In Re

Complainant: Employee
Respondent: Employer and Insurer of Employer
ROD Case No: 36 – January 16, 1980

Board of Trustees: Harrison Combs, Chairman; John J. O’Connell, Trustee; Paul R. Dean, Trustee.

Pursuant to Article IX of the United Mine Workers of America 1950 Benefit Plan and Trust, and under the authority of an exemption granted by the United States Department of Labor, the Trustees have reviewed the facts and circumstances of this dispute concerning the payment of medical and hospital charges incurred by the Employee of the Employer and hereby render their opinion on the matter.

Background Facts

The Employee was injured on August 31, 1975 when he was dropped 60 feet in a mine shaft. He sustained broken ribs and a broken nose in the fall. He reported experiencing pain in his back and legs, but no specific diagnosis was made as to any impairment to his knee at that time. He returned to work nine weeks later with the same employer. In September 1976, the Employee accepted a lump sum Workers’ Compensation settlement based on the August 31, 1975 accident.

The Employee began working for the Respondent Employer in March 1977. He describes the nature of such work as “shoveling, lifting and walking.” He claims that this work caused his legs to hurt. This was subsequently diagnosed as “torn cartilage.” On August 22, 1978, the Employee underwent surgery on his left knee to correct the torn cartilage. The Respondent Employer denies responsibility for payment of the medical and surgical expenses.


Is the Employee entitled to coverage under his Employer’s benefit plan for the charges resulting from the surgery performed on the Employee’s knee?

Positions of the Parties

Position of Insurer: The insurer contends that the knee surgery was causally related to the industrial accident of August 31, 1975 for which a Workers’ Compensation settlement was received. Consequently, it is specifically excluded from coverage by the plan.

Position of the Employee: The Employee feels that it would be unreasonable for an Employer to deny coverage for treatment of a disability on the basis that the disability is the result of an accident which occurred prior to commencement of employment with the Employer.
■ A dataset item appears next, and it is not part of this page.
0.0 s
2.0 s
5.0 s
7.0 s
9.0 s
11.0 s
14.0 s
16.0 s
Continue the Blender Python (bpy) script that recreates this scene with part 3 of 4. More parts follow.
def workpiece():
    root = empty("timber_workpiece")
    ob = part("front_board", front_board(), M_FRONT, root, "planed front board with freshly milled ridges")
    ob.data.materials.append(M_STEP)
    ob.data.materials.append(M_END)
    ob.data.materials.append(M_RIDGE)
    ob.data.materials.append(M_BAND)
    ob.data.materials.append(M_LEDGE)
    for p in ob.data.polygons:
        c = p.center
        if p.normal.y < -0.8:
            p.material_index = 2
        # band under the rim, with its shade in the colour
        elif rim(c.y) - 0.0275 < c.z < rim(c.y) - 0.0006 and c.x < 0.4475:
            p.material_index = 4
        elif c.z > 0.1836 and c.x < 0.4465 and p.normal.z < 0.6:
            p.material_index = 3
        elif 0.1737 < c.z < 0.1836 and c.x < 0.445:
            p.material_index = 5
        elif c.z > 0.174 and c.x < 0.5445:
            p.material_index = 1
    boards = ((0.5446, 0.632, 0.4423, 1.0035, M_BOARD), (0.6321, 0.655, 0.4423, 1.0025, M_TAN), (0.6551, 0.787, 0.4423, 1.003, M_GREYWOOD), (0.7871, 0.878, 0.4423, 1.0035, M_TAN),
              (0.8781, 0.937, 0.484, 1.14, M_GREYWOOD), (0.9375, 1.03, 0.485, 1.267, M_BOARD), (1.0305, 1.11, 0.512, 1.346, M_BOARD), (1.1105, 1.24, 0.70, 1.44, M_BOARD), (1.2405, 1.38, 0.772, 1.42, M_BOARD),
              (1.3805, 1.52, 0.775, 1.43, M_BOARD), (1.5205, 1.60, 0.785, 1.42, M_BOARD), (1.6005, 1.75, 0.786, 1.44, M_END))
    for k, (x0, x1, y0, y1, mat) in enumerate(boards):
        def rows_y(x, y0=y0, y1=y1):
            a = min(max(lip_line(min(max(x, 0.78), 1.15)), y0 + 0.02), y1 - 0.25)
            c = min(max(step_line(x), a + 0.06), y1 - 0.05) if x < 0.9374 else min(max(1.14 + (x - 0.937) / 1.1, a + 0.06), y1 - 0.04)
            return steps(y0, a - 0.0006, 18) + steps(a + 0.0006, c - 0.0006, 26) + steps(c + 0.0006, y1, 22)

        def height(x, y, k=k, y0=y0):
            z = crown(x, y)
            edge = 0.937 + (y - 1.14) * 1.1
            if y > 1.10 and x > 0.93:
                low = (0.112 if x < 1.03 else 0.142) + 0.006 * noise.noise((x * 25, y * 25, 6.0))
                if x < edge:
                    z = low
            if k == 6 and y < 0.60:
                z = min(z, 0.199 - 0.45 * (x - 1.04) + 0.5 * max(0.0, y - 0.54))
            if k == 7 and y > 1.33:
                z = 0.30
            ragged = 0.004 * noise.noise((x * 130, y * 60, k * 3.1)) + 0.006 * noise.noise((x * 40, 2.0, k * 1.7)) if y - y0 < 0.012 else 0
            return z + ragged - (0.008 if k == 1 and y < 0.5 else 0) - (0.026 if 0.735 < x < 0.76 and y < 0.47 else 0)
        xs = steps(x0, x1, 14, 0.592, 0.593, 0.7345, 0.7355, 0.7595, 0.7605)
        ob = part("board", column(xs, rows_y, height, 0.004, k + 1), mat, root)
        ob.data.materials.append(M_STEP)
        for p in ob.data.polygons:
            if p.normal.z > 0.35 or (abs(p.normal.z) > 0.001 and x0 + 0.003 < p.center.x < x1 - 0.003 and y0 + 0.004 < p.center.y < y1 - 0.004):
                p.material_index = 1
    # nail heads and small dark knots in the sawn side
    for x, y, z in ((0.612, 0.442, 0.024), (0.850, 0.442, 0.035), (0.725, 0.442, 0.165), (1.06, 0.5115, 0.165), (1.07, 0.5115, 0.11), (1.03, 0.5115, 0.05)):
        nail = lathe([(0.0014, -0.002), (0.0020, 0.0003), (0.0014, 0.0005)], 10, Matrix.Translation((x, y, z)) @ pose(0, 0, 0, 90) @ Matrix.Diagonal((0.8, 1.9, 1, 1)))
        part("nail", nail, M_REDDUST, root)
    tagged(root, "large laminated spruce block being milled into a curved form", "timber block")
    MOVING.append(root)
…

In addition, the Employee argues (I) that the Plan provision excluding cases covered by Workers’ Compensation (III A (10)(a)(1)) is not applicable as he is now barred from receiving coverage under Workers’ Compensation provisions as a settlement has been made; and (2), while employed by the construction company, he filed a negligence suit against his present Employer who owned the.site on which the construction work was being performed; therefore, the Employer’s plan should pay the charges in question and subrogate in accordance with Article III A(9)(e).

Pertinent Provisions

Article III A(10)(a)(1) of the Employer’s Plan.
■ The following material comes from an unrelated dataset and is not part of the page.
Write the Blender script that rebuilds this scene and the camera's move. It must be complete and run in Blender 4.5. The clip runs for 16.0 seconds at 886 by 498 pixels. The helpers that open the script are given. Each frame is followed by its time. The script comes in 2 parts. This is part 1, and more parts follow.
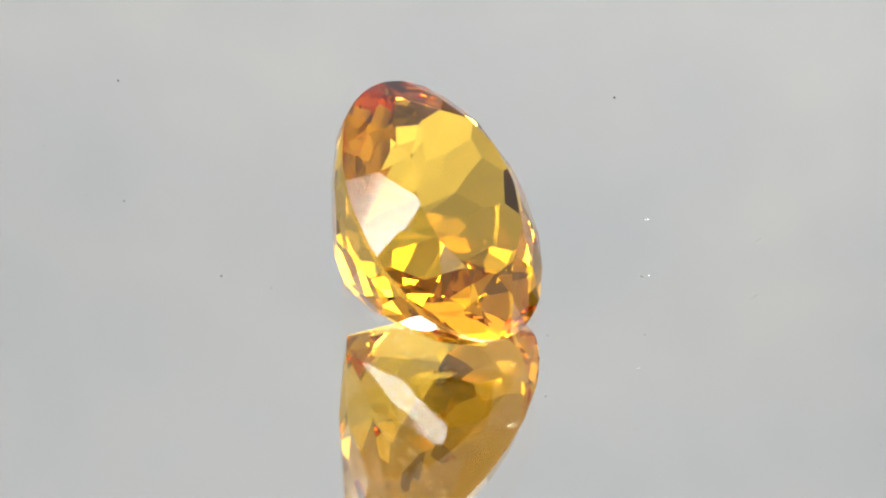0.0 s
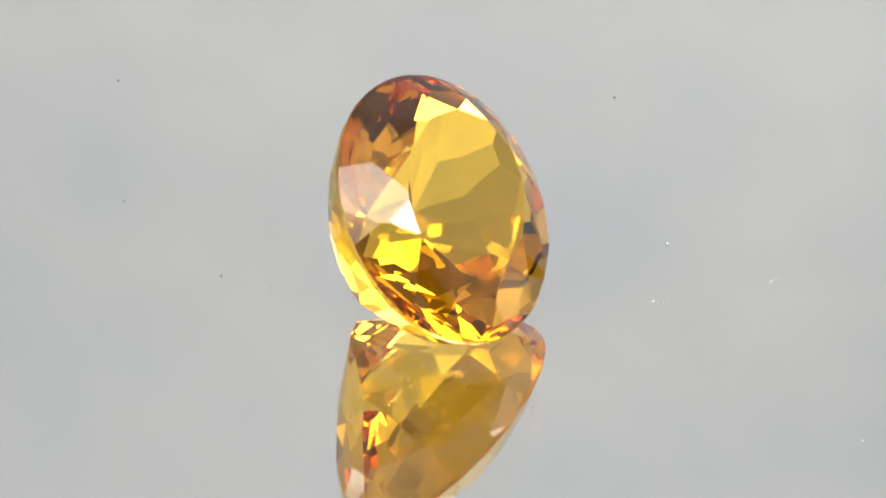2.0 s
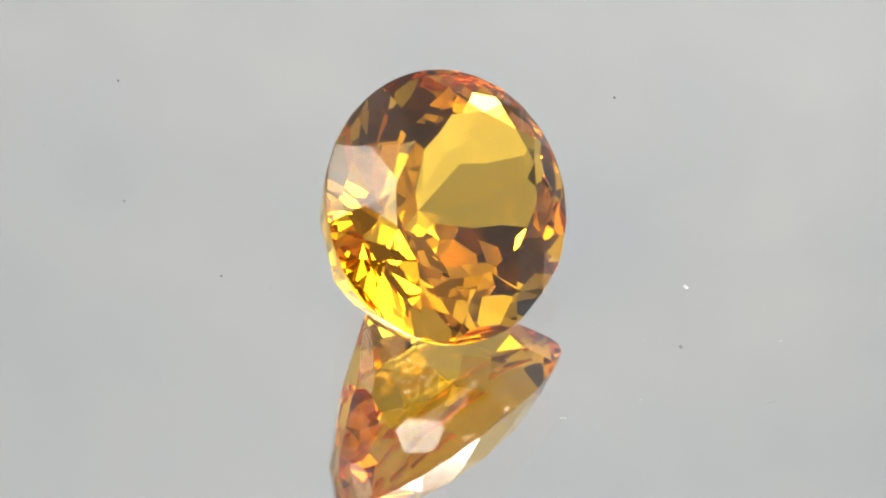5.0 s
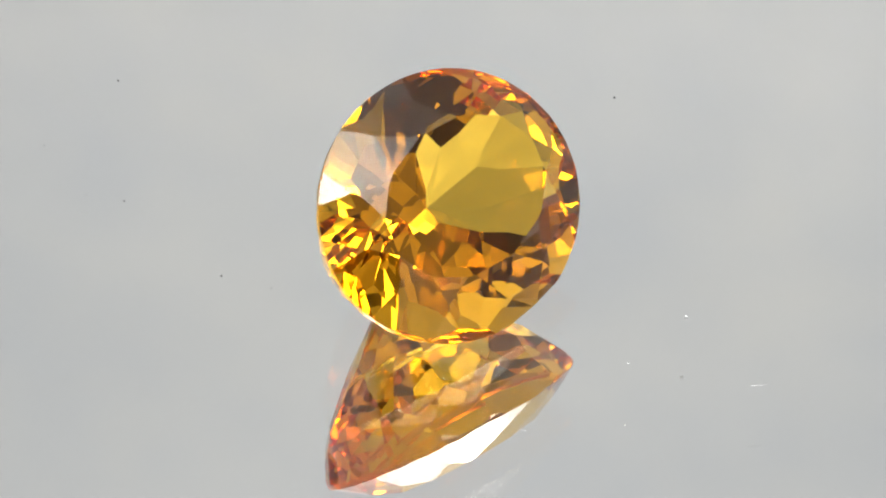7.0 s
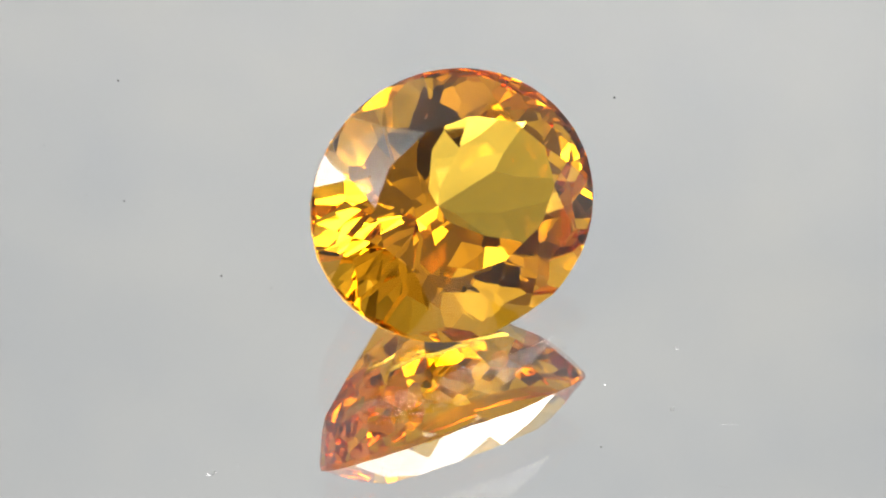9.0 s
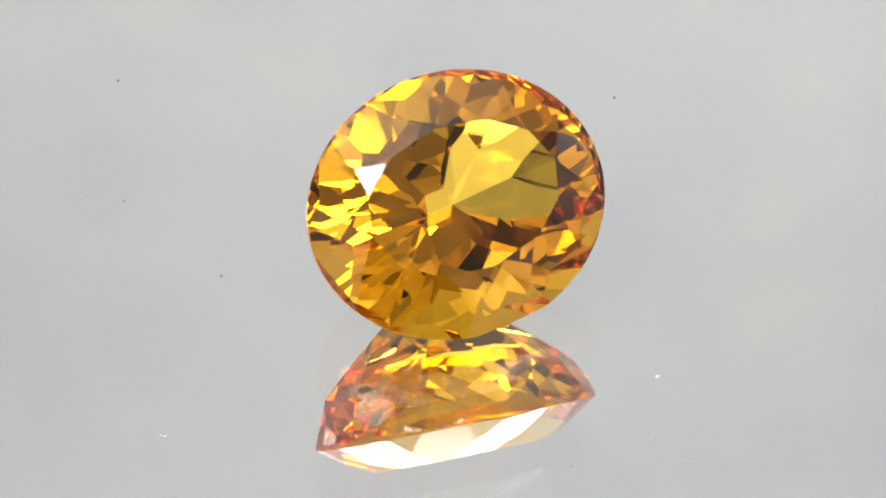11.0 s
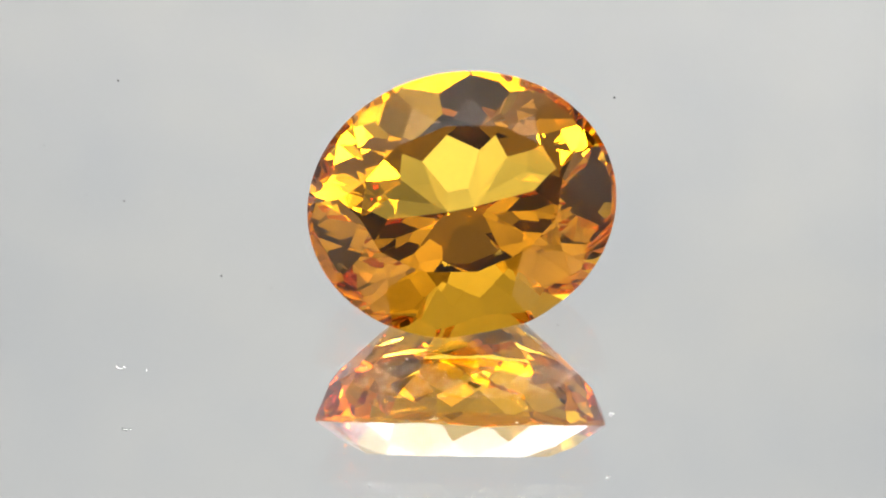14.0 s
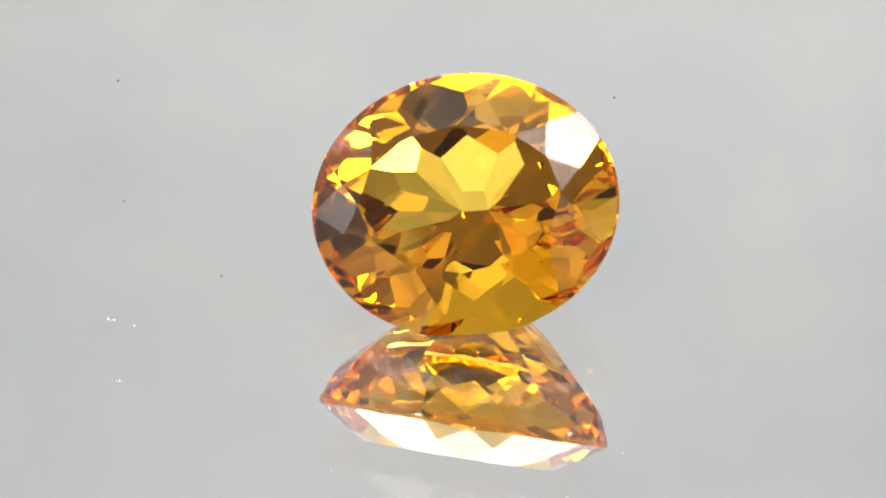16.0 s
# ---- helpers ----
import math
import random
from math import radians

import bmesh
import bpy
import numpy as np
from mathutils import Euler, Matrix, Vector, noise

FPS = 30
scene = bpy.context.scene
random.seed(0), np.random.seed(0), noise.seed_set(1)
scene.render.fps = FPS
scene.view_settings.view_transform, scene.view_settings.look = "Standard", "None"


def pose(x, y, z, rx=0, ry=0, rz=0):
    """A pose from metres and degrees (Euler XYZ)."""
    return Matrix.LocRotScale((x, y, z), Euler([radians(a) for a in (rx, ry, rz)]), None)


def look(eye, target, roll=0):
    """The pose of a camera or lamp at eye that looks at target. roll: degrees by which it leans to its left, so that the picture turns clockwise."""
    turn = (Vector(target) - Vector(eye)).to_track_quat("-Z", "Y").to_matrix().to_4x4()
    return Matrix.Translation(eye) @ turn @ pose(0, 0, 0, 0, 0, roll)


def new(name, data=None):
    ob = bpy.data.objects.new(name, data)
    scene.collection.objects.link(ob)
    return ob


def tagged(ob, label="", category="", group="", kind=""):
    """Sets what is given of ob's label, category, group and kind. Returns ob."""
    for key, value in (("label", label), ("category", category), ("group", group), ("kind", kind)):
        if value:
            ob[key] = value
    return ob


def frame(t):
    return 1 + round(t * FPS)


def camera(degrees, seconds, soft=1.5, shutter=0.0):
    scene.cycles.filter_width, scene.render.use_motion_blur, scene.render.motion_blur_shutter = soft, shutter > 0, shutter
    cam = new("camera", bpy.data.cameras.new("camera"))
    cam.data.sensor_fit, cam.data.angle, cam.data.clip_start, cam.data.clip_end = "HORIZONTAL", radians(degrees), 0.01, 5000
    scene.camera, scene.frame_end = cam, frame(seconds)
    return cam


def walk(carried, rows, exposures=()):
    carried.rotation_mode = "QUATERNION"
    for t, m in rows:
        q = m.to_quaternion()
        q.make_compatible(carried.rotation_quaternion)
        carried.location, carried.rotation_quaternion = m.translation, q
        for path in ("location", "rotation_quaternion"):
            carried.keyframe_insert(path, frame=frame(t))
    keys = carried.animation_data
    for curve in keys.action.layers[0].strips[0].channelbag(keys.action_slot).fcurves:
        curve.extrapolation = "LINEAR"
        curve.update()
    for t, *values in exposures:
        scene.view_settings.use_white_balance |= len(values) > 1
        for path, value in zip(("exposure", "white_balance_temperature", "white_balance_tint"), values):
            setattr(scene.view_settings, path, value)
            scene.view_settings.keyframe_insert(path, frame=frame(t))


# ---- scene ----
# The camera stands still, 11 cm from the stone, looking down at the mirror at 39.5 degrees.
TILT, REACH = radians(39.516), 0.1113
EYE = Vector((0.0, -REACH * math.cos(TILT), REACH * math.sin(TILT)))
cam = camera(17.54, 16.0, soft=2.0)
STILL = look(EYE, (0, 0, 0))
walk(cam, [(0.0, STILL), (16.0, STILL)], [(0.0, 0.0), (9.0, 0.0), (12.0, 0.11), (16.0, 0.11)])

# The turntable's axis (metres) and its turn, close to 5.9 degrees a second, clockwise from above.
AXIS = Vector((0.000523, -0.002733, 0.0))
SEAT = (-0.0001630, 0.0005319, 0.0039868)   # the stone's middle on the turntable at 8 s
LEAN, FACING, SPIN = 47.43, 34.26, 12.33     # elevation of the table's normal, heading, turn in its own plane


def turned(t):
    return -0.102478 * (t - 8) - 0.01349 * ((t - 8) / 8) ** 2


def table_pose(t):
    return Matrix.Translation(AXIS) @ Matrix.Rotation(turned(t), 4, "Z")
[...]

Article III A(10)(a)(1) of the Employer’s Plan and the United Mine Workers of America 1950 and 1974 Benefit Plans and Trusts, exclude payment of “cases covered by Workers’ Compensation laws or employer’s liability acts or services for which an employer is required by law to furnish in whole or in part.” As this applies to Workers’ Compensation, the United Mine Workers of America Health and Retirement Funds (“Funds”) has historically interpreted this to mean that only those services that are actually paid by Workers’ Compensation shall be excluded from Funds coverage. Services which are required a number of years later, which were not paid for by Workers’ Compensation, are not excluded from payment by the Funds. This has been the Funds’ policy in the past, and is currently the Funds’ policy.

Opinion of the Trustees

The Trustees are of the opinion that charges for the knee surgery performed on the Employee in August 1978 are a covered benefit under the Employer’s Plan.